Lebendige Erde 2/2003:

Ernährung

Öko-Starterkulturen für Öko-Lebensmittel

besondere Technologien in der ökologischen Lebensmittelherstellung

Lebensmittel mit Hilfe von Mikroorganismen herzustellen, ist so alt wie die Lebensmittelverarbeitung selbst. Sie werden hauptsächlich eingesetzt zur Verbesserung der Haltbarkeit und des Geschmacks. Ursprünglich entwickelten sich bestimmte Bakterien nur in solchen Lebensmitteln, die ihnen als Lebensgrundlage dienten. Sie waren durchdrungen vom Lebendigen des Lebensmittels und durchdrangen ihrerseits das Lebensmittel. Eine Vorprägung war ihnen mitgegeben. In der modernen Lebensmittelverarbeitung ist der Einsatz von Starterkulturen üblich, vielseitig und für den Verarbeiter meist einfach und bequem.
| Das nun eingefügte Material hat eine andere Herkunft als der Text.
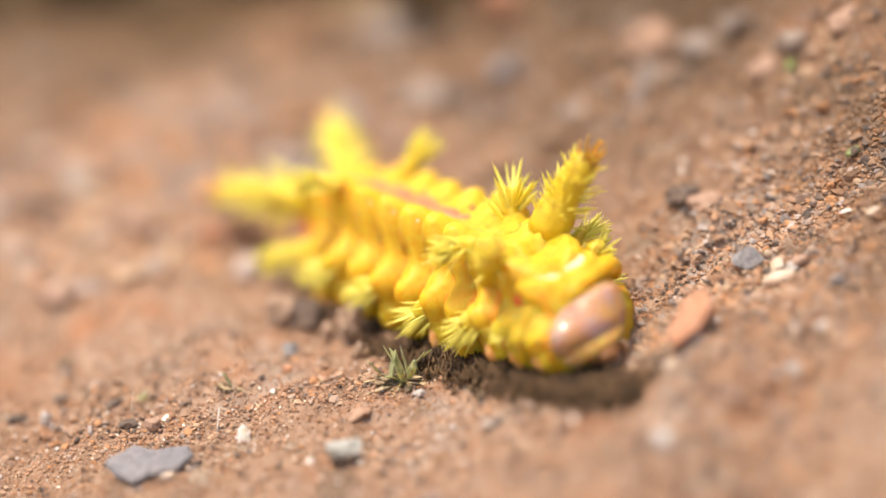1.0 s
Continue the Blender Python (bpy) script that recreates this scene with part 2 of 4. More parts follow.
# ---- ground ----
def vnoise(x, y, seed):
    x = np.asarray(x, float); y = np.asarray(y, float)
    ix, iy = np.floor(x), np.floor(y)
    fx, fy = x - ix, y - iy
    fx, fy = fx * fx * (3 - 2 * fx), fy * fy * (3 - 2 * fy)
    def h(a, b):
        n = (a.astype(np.int64) * 374761393 + b.astype(np.int64) * 668265263 + seed * 974711) & 0xFFFFFFFF
        n = ((n ^ (n >> 13)) * 1274126177) & 0xFFFFFFFF
        return ((n ^ (n >> 16)) & 0xFFFF) / 65535.0
    a, b, c, d = h(ix, iy), h(ix + 1, iy), h(ix, iy + 1), h(ix + 1, iy + 1)
    return (a + (b - a) * fx) * (1 - fy) + (c + (d - c) * fx) * fy - 0.5


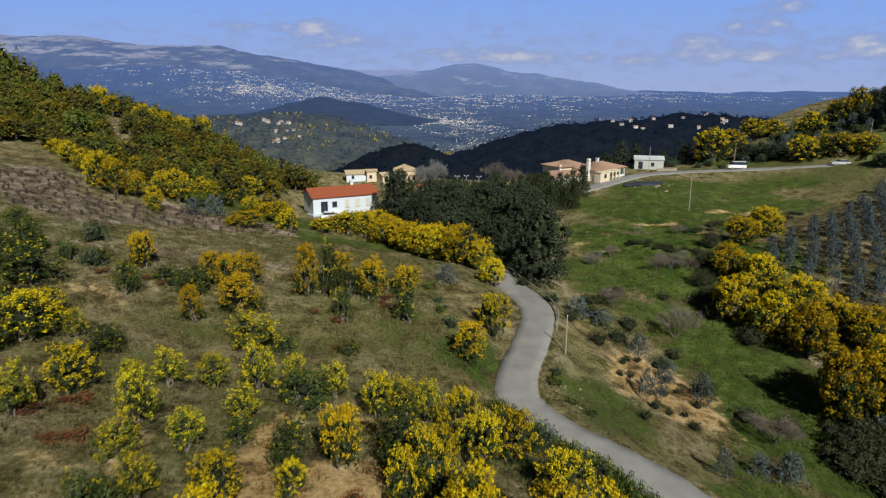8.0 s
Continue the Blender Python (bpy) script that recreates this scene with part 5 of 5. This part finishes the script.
# ---- buildings ----
def part(name, bm, material, parent, label=""):
    """Links a bmesh as one mesh under a thing or a part."""
    me_ = bpy.data.meshes.new(name)
    bm.to_mesh(me_)
    bm.free()
    me_.materials.append(material)
    ob = new(name, me_)
    ob.parent = parent
    return tagged(ob, label)


def box(bm, x0, y0, z0, x1, y1, z1):
    v = [bm.verts.new(c) for c in ((x0, y0, z0), (x1, y0, z0), (x1, y1, z0), (x0, y1, z0), (x0, y0, z1), (x1, y0, z1), (x1, y1, z1), (x0, y1, z1))]
    for f in ((3, 2, 1, 0), (4, 5, 6, 7), (0, 1, 5, 4), (1, 2, 6, 5), (2, 3, 7, 6), (3, 0, 4, 7)):
        bm.faces.new([v[i] for i in f])


def boxed(*dims):
    bm = bmesh.new()
    for d in dims:
        box(bm, *d)
    return bm


def rod(bm, p0, p1, r0, r1, sides=8):
    p0, p1 = Vector(p0), Vector(p1)
    d = (p1 - p0).normalized()
    a = d.cross(Vector((0.31, 1, 0.2))).normalized()
    b = d.cross(a)
    rings = [[bm.verts.new(p + (a * math.cos(t) + b * math.sin(t)) * r) for t in [2 * math.pi * i / sides for i in range(sides)]] for p, r in ((p0, r0), (p1, r1))]
    for i in range(sides):
        bm.faces.new((rings[0][i], rings[0][(i + 1) % sides], rings[1][(i + 1) % sides], rings[1][i]))
    bm.faces.new(rings[0][::-1])
    bm.faces.new(rings[1])


WHITE_WALL = plain_mat("white_plaster", (0.60, 0.64, 0.70), 0.9, 0.09, 0.8)
CREAM_WALL = plain_mat("cream_plaster", (0.66, 0.56, 0.40), 0.9, 0.10, 0.8)
GREY_WALL = plain_mat("pale_block", (0.46, 0.47, 0.43), 0.9, 0.12, 1.2)
SHUTTER = plain_mat("pale_shutter", (0.60, 0.57, 0.50), 0.7, 0.08, 2)
SHUTTER_GREEN = plain_mat("green_shutter", (0.10, 0.20, 0.15), 0.7, 0.1, 2)
DARK_STEEL = plain_mat("dark_fittings", (0.05, 0.055, 0.07), 0.5, 0.2, 2)
STONE = plain_mat("pale_stone", (0.34, 0.29, 0.23), 0.95, 0.25, 2, 0.5)
POLE_WOOD = plain_mat("weathered_pole", (0.36, 0.32, 0.27), 0.9, 0.2, 5)
STEEL = plain_mat("galvanised_steel", (0.55, 0.56, 0.57), 0.45, 0.1, 3, 0, 0.7)
SHEET = plain_mat("grey_sheet_roof", (0.52, 0.54, 0.56), 0.6, 0.1, 1)
TYRE = plain_mat("tyre_rubber", (0.025, 0.025, 0.025), 0.8, 0.1, 4)
PLASTIC_DARK = plain_mat("black_sheeting", (0.035, 0.04, 0.05), 0.6, 0.3, 2)


def tile_mat(name, a, b, c):
    t = Mat(name, 0.9)
    t.colour(t.mix(t.math("MULTIPLY", t.noise(0.5, 4), 0.6), t.ramp(t.noise(4, 6, 0.75), [(0.3, a), (0.5, b), (0.7, c)]), b))
    t.bump(t.noise(8, 3), 0.4, 0.03)
    return t.m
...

In der Bio-Verarbeitung entstehen damit aber nicht unwesentliche Konflikte. So werden konventionelle Kulturen auf optimierten Substraten gezogen, die von ihrer Art und Zusammensetzung her nichts mit Produkten des Öko-Landbaus zu tun haben. Die Substanzen für solche Nährmedien sind weder aus ökologischem Anbau noch sind die meist zugesetzten Mikronährstoffe in Anhang VI der EU VO 2092/91 für ökologische Lebensmittel zugelassen. Dies führt dazu, dass eine Reihe von nicht zugelassenen Stoffen indirekt und ohne nähere Regulierung über die Direktstarter zugesetzt werden können. Darüber hinaus werden konventionelle Kulturen mit "Zusatznutzen" ausgerüstet, die sie durch ihre Verstoffwechselung in das Lebensmittel einbringen, ohne dass dies deklariert werden muss. Auch werden sie z. T. in so großen Mengen zugesetzt, dass dann bei diesen Lebensmitteln eigentlich nicht mehr von Bio-Lebensmittel gesprochen werden kann. Diese Tatsachen bringen ökologische Lebensmittelhersteller in eine schwierige Situation und werfen die Frage nach der Glaubwürdigkeit von Bio-Produkten auf.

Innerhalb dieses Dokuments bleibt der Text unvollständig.